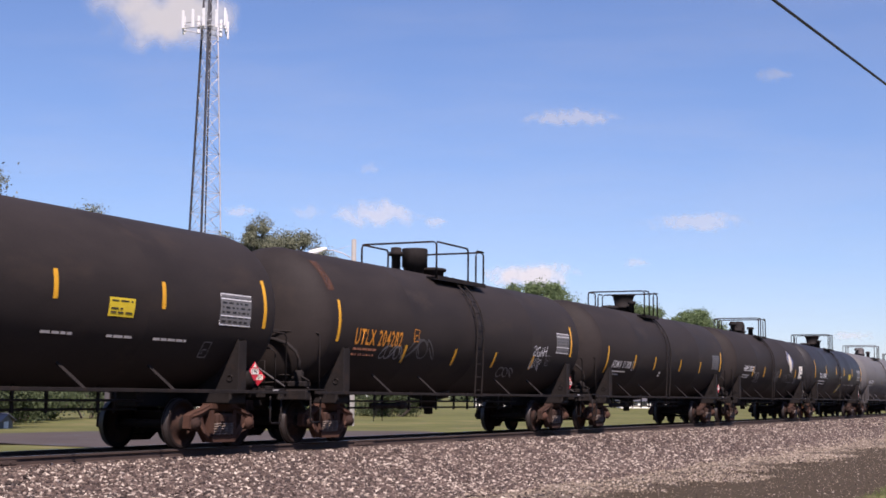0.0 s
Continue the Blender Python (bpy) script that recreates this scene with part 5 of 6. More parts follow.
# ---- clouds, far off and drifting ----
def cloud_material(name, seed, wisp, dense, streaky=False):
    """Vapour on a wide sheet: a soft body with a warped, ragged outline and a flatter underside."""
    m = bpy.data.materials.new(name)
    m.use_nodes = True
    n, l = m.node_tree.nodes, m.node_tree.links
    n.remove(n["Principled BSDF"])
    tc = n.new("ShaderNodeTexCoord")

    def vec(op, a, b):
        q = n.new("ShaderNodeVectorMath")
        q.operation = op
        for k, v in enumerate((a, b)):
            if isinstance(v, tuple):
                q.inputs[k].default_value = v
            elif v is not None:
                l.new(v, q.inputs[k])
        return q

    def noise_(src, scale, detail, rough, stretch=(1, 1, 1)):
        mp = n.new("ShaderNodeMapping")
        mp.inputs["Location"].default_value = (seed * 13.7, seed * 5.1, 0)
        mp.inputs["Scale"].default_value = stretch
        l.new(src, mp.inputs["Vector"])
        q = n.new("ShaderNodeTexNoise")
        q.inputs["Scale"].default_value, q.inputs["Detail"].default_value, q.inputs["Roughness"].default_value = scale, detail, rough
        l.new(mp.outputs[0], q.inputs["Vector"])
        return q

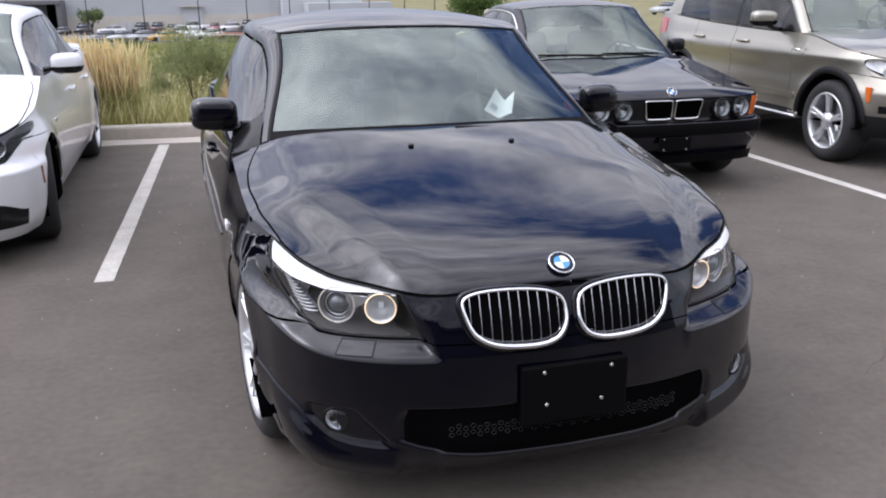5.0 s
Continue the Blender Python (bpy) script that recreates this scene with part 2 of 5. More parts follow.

GIVEN PROBLEM: Scan the material line by line and report each one that contains "script".

THE RESPONSE:
Continue the Blender Python (bpy) script that recreates this scene with part 5 of 6. More parts follow.
Continue the Blender Python (bpy) script that recreates this scene with part 2 of 5. More parts follow.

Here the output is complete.